Bill Kenwright Ltd, Swansea Grand and Alex Turner Productions present
the London transfer of
A PRAYER FOR WINGS
Written and Directed by Sean Mathias
King’s Head Theatre
30 October - 23 November 2019
Review by Clive Burton
How many audience members will share King’s Head Artistic Director Adam Spreadbury-Maher’s assessment that A Prayer for Wings is a ‘beautifully passionate and vital piece’ that continues the theatre’s ambitious and adventurous policy of presenting plays championing diversity and raising issues that may not always get the exposure that some would wish is debateable.
In a production directed by its author Sean Mathias, the play remains relevant today with its examination of the many obstacles on the path to personal fulfilment, in particular those faced by young female carers looking after a disabled parent or other family member.
Whilst to some Wings will undoubtedly prove thought-provoking (as Spreadbury-Maher claims in his generic introductory programme note), assertions that it is both ‘exciting’ and ‘entertaining’ could well depend on one’s personal viewpoint.
Written 35 years ago, (when this production is presumably set if the textual clues are any guideline) Wings tell the story of Mam and Rita, a co-dependent mother-and-daughter living together in a de-consecrated church in the centre of Swansea, where only-child Rita is both minder and keeper to housebound MS mother ‘Mam’.

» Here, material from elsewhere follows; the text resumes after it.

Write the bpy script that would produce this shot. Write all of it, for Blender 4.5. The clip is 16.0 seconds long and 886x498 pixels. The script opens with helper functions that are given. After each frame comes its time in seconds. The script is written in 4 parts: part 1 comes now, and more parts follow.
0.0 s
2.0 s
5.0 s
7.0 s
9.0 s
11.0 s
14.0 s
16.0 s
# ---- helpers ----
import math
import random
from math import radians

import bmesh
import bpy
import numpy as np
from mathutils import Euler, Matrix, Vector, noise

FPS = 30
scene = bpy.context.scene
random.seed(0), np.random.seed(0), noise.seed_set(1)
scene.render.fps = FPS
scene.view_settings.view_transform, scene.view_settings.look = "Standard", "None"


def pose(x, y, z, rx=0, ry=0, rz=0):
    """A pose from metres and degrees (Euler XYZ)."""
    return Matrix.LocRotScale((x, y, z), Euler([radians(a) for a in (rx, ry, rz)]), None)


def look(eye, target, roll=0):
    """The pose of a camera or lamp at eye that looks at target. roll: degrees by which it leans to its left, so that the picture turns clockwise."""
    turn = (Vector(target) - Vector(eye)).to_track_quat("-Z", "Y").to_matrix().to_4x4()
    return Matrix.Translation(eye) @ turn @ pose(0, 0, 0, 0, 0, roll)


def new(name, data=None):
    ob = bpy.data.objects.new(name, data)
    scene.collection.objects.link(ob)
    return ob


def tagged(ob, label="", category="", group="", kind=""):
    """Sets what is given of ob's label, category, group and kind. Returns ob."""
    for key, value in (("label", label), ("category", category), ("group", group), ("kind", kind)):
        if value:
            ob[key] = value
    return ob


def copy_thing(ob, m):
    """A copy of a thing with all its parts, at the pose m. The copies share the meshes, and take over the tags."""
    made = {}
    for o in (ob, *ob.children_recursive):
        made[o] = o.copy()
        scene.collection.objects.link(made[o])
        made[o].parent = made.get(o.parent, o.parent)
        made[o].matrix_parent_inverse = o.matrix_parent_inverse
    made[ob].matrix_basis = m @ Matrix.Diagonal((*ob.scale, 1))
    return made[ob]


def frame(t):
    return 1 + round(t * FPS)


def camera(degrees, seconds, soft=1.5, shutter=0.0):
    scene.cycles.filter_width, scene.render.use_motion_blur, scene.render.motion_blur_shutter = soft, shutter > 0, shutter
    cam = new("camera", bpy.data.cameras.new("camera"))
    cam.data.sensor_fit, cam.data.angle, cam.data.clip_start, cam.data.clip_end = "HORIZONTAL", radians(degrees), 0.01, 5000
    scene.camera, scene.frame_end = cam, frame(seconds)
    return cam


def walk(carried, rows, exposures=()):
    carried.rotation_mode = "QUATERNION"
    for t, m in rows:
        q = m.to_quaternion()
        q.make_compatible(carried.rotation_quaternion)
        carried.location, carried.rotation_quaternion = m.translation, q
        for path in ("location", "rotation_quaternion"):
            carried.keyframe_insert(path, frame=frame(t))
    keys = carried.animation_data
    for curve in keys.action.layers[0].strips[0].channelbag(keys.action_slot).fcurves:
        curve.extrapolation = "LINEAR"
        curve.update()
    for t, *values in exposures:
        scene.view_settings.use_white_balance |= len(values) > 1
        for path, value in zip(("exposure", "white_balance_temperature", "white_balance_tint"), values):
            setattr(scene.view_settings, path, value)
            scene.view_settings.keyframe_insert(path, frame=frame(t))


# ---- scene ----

This debilitating illness affects their everyday routine and relationship, causing resentment on both sides and encouraging the spirited teenage Rita to snatch moments of freedom by pleasuring a group of local boys for a few pence - or a fiver when she takes them back home for vigorous ‘hand relief’ sessions.
Mathias makes it all seem less than the sordid reality it should surely be - perhaps because he used as a template how his own family coped with the gradual deterioration of his father through an illness for which his mother was the lifetime carer.
The play could also be meant to represent the dream world created by the sexually-inexperienced Rita to cope with the harsh constraints of her everyday life as she watches her mother deteriorate in front of her eyes.
Llinos Daniel's Mam embodies the warmth necessary to empathise with her situation and the voluptuous Alis Wyn Davies makes a spunky Rita.